Problem to work on: Word for word, quote all of the material, omitting the pictures.

Information provided:
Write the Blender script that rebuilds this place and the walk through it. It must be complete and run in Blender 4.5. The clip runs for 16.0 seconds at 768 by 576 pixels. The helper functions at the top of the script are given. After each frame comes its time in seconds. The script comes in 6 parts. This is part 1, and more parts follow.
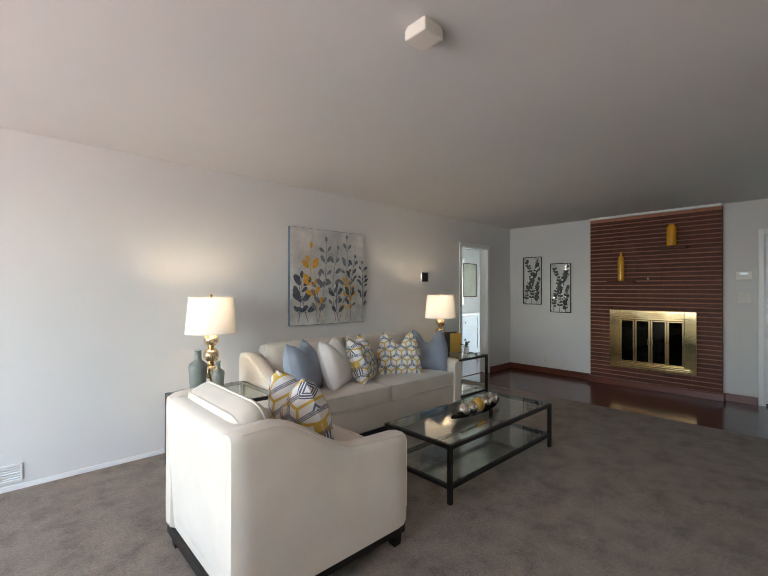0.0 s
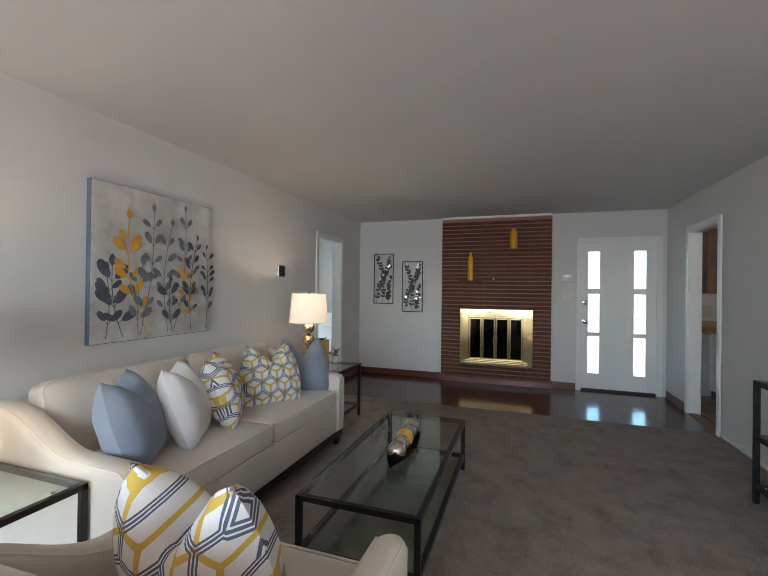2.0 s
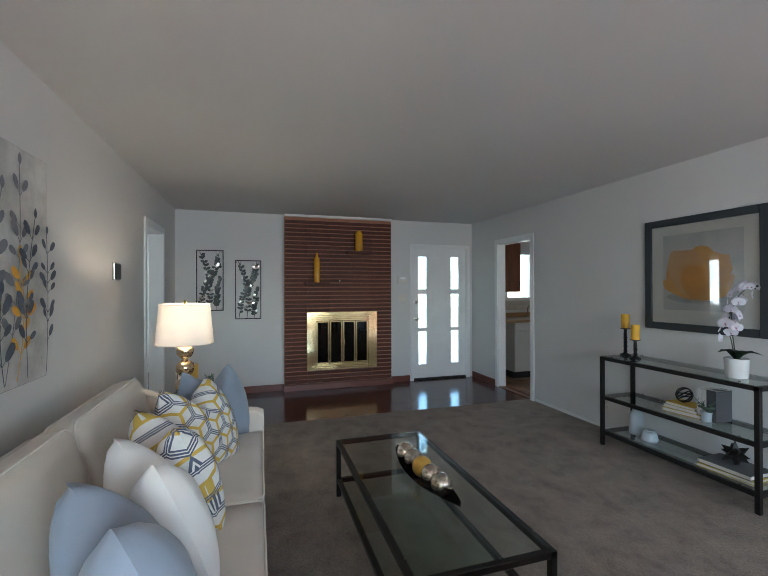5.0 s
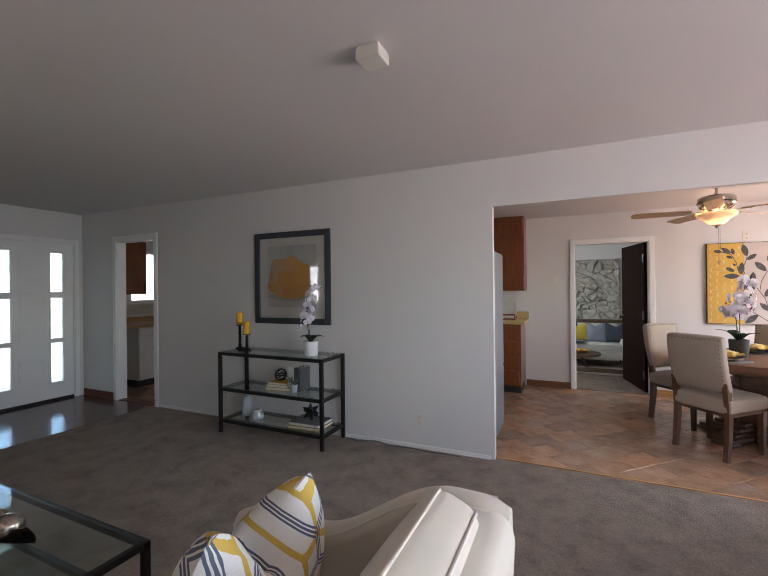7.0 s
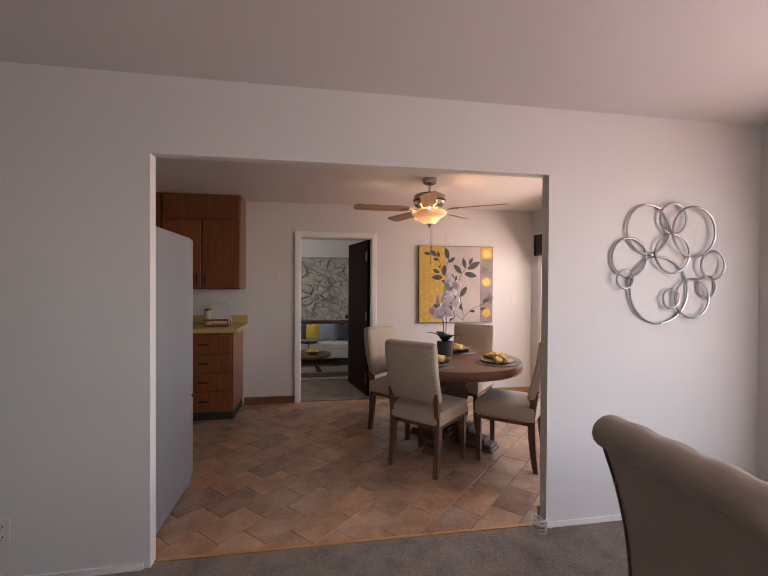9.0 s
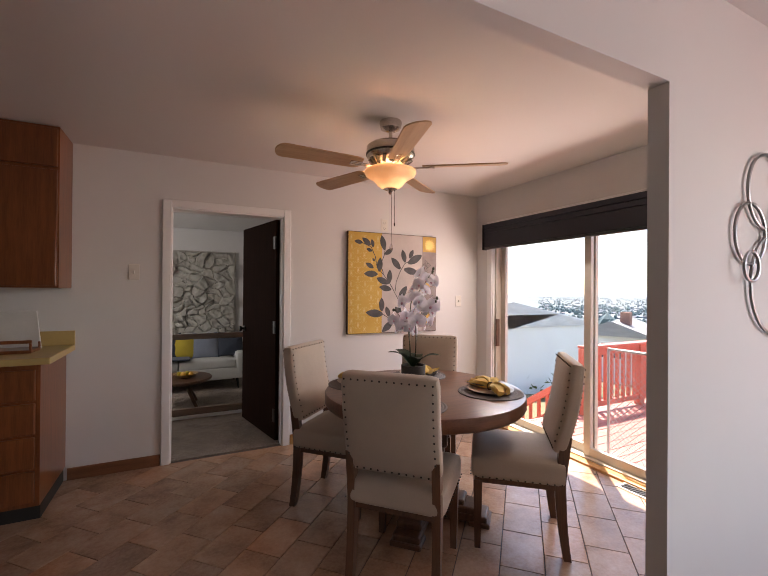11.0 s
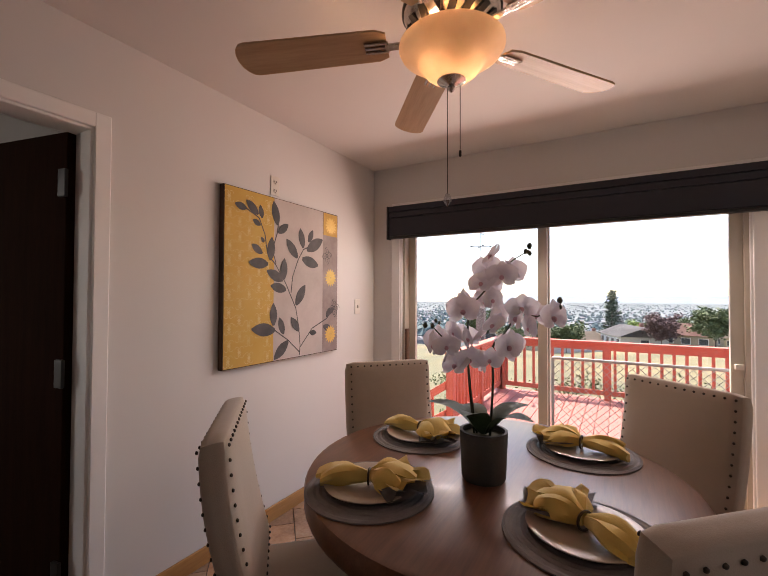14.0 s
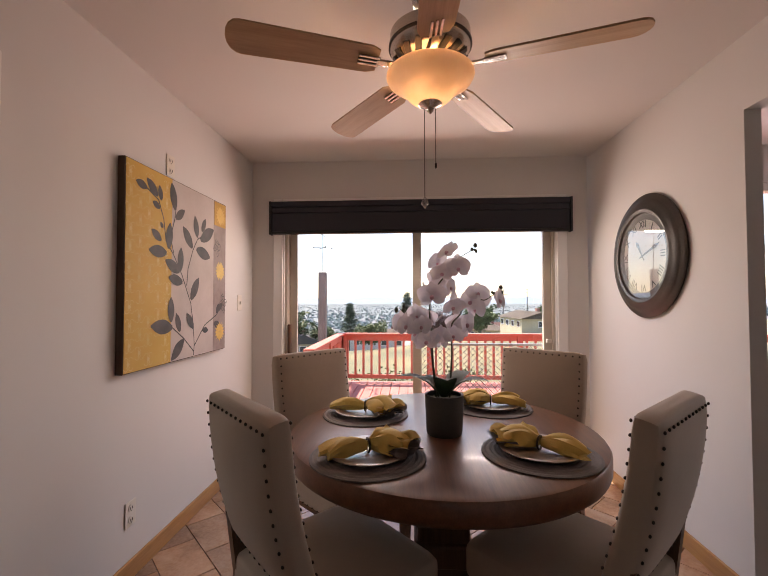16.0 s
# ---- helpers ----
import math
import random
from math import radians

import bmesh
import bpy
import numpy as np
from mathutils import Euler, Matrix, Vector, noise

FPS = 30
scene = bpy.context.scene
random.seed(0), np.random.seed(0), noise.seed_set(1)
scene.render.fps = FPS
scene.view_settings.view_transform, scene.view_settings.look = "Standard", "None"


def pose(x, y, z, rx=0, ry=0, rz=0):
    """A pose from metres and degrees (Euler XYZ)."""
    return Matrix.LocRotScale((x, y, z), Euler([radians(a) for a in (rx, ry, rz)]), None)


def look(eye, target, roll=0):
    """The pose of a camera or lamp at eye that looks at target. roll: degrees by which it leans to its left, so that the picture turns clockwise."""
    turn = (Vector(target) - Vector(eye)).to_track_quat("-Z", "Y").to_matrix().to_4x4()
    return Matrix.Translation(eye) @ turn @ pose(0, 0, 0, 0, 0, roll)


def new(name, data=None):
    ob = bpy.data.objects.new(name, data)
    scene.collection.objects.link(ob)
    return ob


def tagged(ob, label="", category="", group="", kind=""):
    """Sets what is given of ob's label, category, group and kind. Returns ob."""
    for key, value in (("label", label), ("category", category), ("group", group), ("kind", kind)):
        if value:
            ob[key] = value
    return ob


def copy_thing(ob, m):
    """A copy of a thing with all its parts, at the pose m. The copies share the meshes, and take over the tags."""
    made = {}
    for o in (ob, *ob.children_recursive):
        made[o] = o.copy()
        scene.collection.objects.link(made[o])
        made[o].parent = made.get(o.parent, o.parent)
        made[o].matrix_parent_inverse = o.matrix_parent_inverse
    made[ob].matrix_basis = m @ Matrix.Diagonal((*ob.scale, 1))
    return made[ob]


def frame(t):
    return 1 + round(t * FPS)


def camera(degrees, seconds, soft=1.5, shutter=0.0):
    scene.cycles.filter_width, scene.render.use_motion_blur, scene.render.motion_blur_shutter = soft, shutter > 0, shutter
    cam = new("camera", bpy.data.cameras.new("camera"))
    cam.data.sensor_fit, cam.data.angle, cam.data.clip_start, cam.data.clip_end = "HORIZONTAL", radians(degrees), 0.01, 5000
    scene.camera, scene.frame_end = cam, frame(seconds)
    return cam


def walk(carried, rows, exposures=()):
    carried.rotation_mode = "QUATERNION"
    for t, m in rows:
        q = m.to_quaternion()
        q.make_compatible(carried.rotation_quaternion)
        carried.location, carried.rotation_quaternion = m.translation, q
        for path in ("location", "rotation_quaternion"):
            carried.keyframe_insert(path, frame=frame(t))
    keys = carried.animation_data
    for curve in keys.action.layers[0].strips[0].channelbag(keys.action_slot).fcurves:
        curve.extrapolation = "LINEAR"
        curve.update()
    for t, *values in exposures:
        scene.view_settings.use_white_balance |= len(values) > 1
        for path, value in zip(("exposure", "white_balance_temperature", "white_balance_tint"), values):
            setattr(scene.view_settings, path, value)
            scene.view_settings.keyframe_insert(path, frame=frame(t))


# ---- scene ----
cam = camera(86.9, 16.0, 0.9)
# time, eye, a point looked at, roll
ROWS = [
    (0.0, (0.012, -0.033, 1.359), (1.376, 1.43, 1.369), 0.1),
    (0.5, (0.14, 0.182, 1.361), (1.705, 1.427, 1.374), 0.3),
    (1.0, (0.205, 0.466, 1.363), (1.916, 1.502, 1.366), 0.6),
    (1.5, (0.265, 0.791, 1.358), (2.084, 1.623, 1.361), 0.7),
    (2.0, (0.378, 1.148, 1.353), (2.269, 1.799, 1.359), 0.7),
    (2.5, (0.427, 1.499, 1.352), (2.362, 2.004, 1.363), 0.6),
    (3.0, (0.471, 1.812, 1.361), (2.45, 2.103, 1.378), 0.4),
    (4.25, (0.57, 2.42, 1.383), (2.54, 2.12, 1.397), 0.0),
    (5.5, (0.814, 2.777, 1.405), (2.624, 1.926, 1.412), -0.3),
    (6.0, (0.755, 2.816, 1.399), (2.359, 1.621, 1.413), -0.5),
    (6.5, (0.617, 2.796, 1.394), (1.872, 1.239, 1.406), -0.6),
    (7.0, (0.477, 2.653, 1.398), (1.325, 0.842, 1.401), -0.6),
    (7.5, (0.348, 2.438, 1.397), (0.886, 0.511, 1.391), -0.3),
    (8.0, (0.318, 2.172, 1.391), (0.518, 0.182, 1.379), 0.1),
    (8.5, (0.272, 1.846, 1.4), (0.177, -0.152, 1.381), 0.3),
    (9.0, (0.251, 1.459, 1.417), (-0.069, -0.515, 1.397), 0.3),
    (11.5, (0.384, -0.275, 1.349), (-0.649, -1.988, 1.364), 0.4),
    (12.0, (0.336, -0.634, 1.352), (-0.867, -2.232, 1.373), 0.3),
    (12.5, (0.308, -0.951, 1.345), (-1.037, -2.43, 1.368), 0.2),
    (13.0, (0.281, -1.233, 1.324), (-1.172, -2.607, 1.352), 0.3),
    (13.5, (0.328, -1.489, 1.328), (-1.251, -2.716, 1.361), 0.2),
    (14.0, (0.395, -1.682, 1.32), (-1.335, -2.685, 1.36), 0.2),
    (14.5, (0.376, -1.919, 1.295), (-1.487, -2.646, 1.335), 0.2),
    (15.0, (0.443, -2.05, 1.293), (-1.499, -2.529, 1.337), 0.2),
    (15.5, (0.598, -2.133, 1.279), (-1.382, -2.406, 1.331), 0.0),
    (16.0, (0.703, -2.184, 1.267), (-1.292, -2.313, 1.319), -0.1),
]
EXPOSURES = [(0.0, 3.58, 6350, 4), (3.0, 3.62, 5900, 3), (5.5, 3.64, 5740, 1), (6.5, 3.4, 6080, 7), (7.6, 2.85, 6400, 12), (9.0, 2.6, 6980, 18), (11.5, 2.45, 7050, 19), (13.5, 2.2, 7300, 22), (16.0, 2.15, 7350, 22)]
walk(cam, [(t, look(eye, target, roll)) for t, eye, target, roll in ROWS], EXPOSURES)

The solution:
Write the Blender script that rebuilds this place and the walk through it. It must be complete and run in Blender 4.5. The clip runs for 16.0 seconds at 768 by 576 pixels. The helper functions at the top of the script are given. After each frame comes its time in seconds. The script comes in 6 parts. This is part 1, and more parts follow.
0.0 s
2.0 s
5.0 s
7.0 s
9.0 s
11.0 s
14.0 s
16.0 s
# ---- helpers ----
import math
import random
from math import radians

import bmesh
import bpy
import numpy as np
from mathutils import Euler, Matrix, Vector, noise

FPS = 30
scene = bpy.context.scene
random.seed(0), np.random.seed(0), noise.seed_set(1)
scene.render.fps = FPS
scene.view_settings.view_transform, scene.view_settings.look = "Standard", "None"


def pose(x, y, z, rx=0, ry=0, rz=0):
    """A pose from metres and degrees (Euler XYZ)."""
    return Matrix.LocRotScale((x, y, z), Euler([radians(a) for a in (rx, ry, rz)]), None)


def look(eye, target, roll=0):
    """The pose of a camera or lamp at eye that looks at target. roll: degrees by which it leans to its left, so that the picture turns clockwise."""
    turn = (Vector(target) - Vector(eye)).to_track_quat("-Z", "Y").to_matrix().to_4x4()
    return Matrix.Translation(eye) @ turn @ pose(0, 0, 0, 0, 0, roll)


def new(name, data=None):
    ob = bpy.data.objects.new(name, data)
    scene.collection.objects.link(ob)
    return ob


def tagged(ob, label="", category="", group="", kind=""):
    """Sets what is given of ob's label, category, group and kind. Returns ob."""
    for key, value in (("label", label), ("category", category), ("group", group), ("kind", kind)):
        if value:
            ob[key] = value
    return ob


def copy_thing(ob, m):
    """A copy of a thing with all its parts, at the pose m. The copies share the meshes, and take over the tags."""
    made = {}
    for o in (ob, *ob.children_recursive):
        made[o] = o.copy()
        scene.collection.objects.link(made[o])
        made[o].parent = made.get(o.parent, o.parent)
        made[o].matrix_parent_inverse = o.matrix_parent_inverse
    made[ob].matrix_basis = m @ Matrix.Diagonal((*ob.scale, 1))
    return made[ob]


def frame(t):
    return 1 + round(t * FPS)


def camera(degrees, seconds, soft=1.5, shutter=0.0):
    scene.cycles.filter_width, scene.render.use_motion_blur, scene.render.motion_blur_shutter = soft, shutter > 0, shutter
    cam = new("camera", bpy.data.cameras.new("camera"))
    cam.data.sensor_fit, cam.data.angle, cam.data.clip_start, cam.data.clip_end = "HORIZONTAL", radians(degrees), 0.01, 5000
    scene.camera, scene.frame_end = cam, frame(seconds)
    return cam


def walk(carried, rows, exposures=()):
    carried.rotation_mode = "QUATERNION"
    for t, m in rows:
        q = m.to_quaternion()
        q.make_compatible(carried.rotation_quaternion)
        carried.location, carried.rotation_quaternion = m.translation, q
        for path in ("location", "rotation_quaternion"):
            carried.keyframe_insert(path, frame=frame(t))
    keys = carried.animation_data
    for curve in keys.action.layers[0].strips[0].channelbag(keys.action_slot).fcurves:
        curve.extrapolation = "LINEAR"
        curve.update()
    for t, *values in exposures:
        scene.view_settings.use_white_balance |= len(values) > 1
        for path, value in zip(("exposure", "white_balance_temperature", "white_balance_tint"), values):
            setattr(scene.view_settings, path, value)
            scene.view_settings.keyframe_insert(path, frame=frame(t))


# ---- scene ----
cam = camera(86.9, 16.0, 0.9)
# time, eye, a point looked at, roll
ROWS = [
    (0.0, (0.012, -0.033, 1.359), (1.376, 1.43, 1.369), 0.1),
    (0.5, (0.14, 0.182, 1.361), (1.705, 1.427, 1.374), 0.3),
    (1.0, (0.205, 0.466, 1.363), (1.916, 1.502, 1.366), 0.6),
    (1.5, (0.265, 0.791, 1.358), (2.084, 1.623, 1.361), 0.7),
    (2.0, (0.378, 1.148, 1.353), (2.269, 1.799, 1.359), 0.7),
    (2.5, (0.427, 1.499, 1.352), (2.362, 2.004, 1.363), 0.6),
    (3.0, (0.471, 1.812, 1.361), (2.45, 2.103, 1.378), 0.4),
    (4.25, (0.57, 2.42, 1.383), (2.54, 2.12, 1.397), 0.0),
    (5.5, (0.814, 2.777, 1.405), (2.624, 1.926, 1.412), -0.3),
    (6.0, (0.755, 2.816, 1.399), (2.359, 1.621, 1.413), -0.5),
    (6.5, (0.617, 2.796, 1.394), (1.872, 1.239, 1.406), -0.6),
    (7.0, (0.477, 2.653, 1.398), (1.325, 0.842, 1.401), -0.6),
    (7.5, (0.348, 2.438, 1.397), (0.886, 0.511, 1.391), -0.3),
    (8.0, (0.318, 2.172, 1.391), (0.518, 0.182, 1.379), 0.1),
    (8.5, (0.272, 1.846, 1.4), (0.177, -0.152, 1.381), 0.3),
    (9.0, (0.251, 1.459, 1.417), (-0.069, -0.515, 1.397), 0.3),
    (11.5, (0.384, -0.275, 1.349), (-0.649, -1.988, 1.364), 0.4),
    (12.0, (0.336, -0.634, 1.352), (-0.867, -2.232, 1.373), 0.3),
    (12.5, (0.308, -0.951, 1.345), (-1.037, -2.43, 1.368), 0.2),
    (13.0, (0.281, -1.233, 1.324), (-1.172, -2.607, 1.352), 0.3),
    (13.5, (0.328, -1.489, 1.328), (-1.251, -2.716, 1.361), 0.2),
    (14.0, (0.395, -1.682, 1.32), (-1.335, -2.685, 1.36), 0.2),
    (14.5, (0.376, -1.919, 1.295), (-1.487, -2.646, 1.335), 0.2),
    (15.0, (0.443, -2.05, 1.293), (-1.499, -2.529, 1.337), 0.2),
    (15.5, (0.598, -2.133, 1.279), (-1.382, -2.406, 1.331), 0.0),
    (16.0, (0.703, -2.184, 1.267), (-1.292, -2.313, 1.319), -0.1),
]
EXPOSURES = [(0.0, 3.58, 6350, 4), (3.0, 3.62, 5900, 3), (5.5, 3.64, 5740, 1), (6.5, 3.4, 6080, 7), (7.6, 2.85, 6400, 12), (9.0, 2.6, 6980, 18), (11.5, 2.45, 7050, 19), (13.5, 2.2, 7300, 22), (16.0, 2.15, 7350, 22)]
walk(cam, [(t, look(eye, target, roll)) for t, eye, target, roll in ROWS], EXPOSURES)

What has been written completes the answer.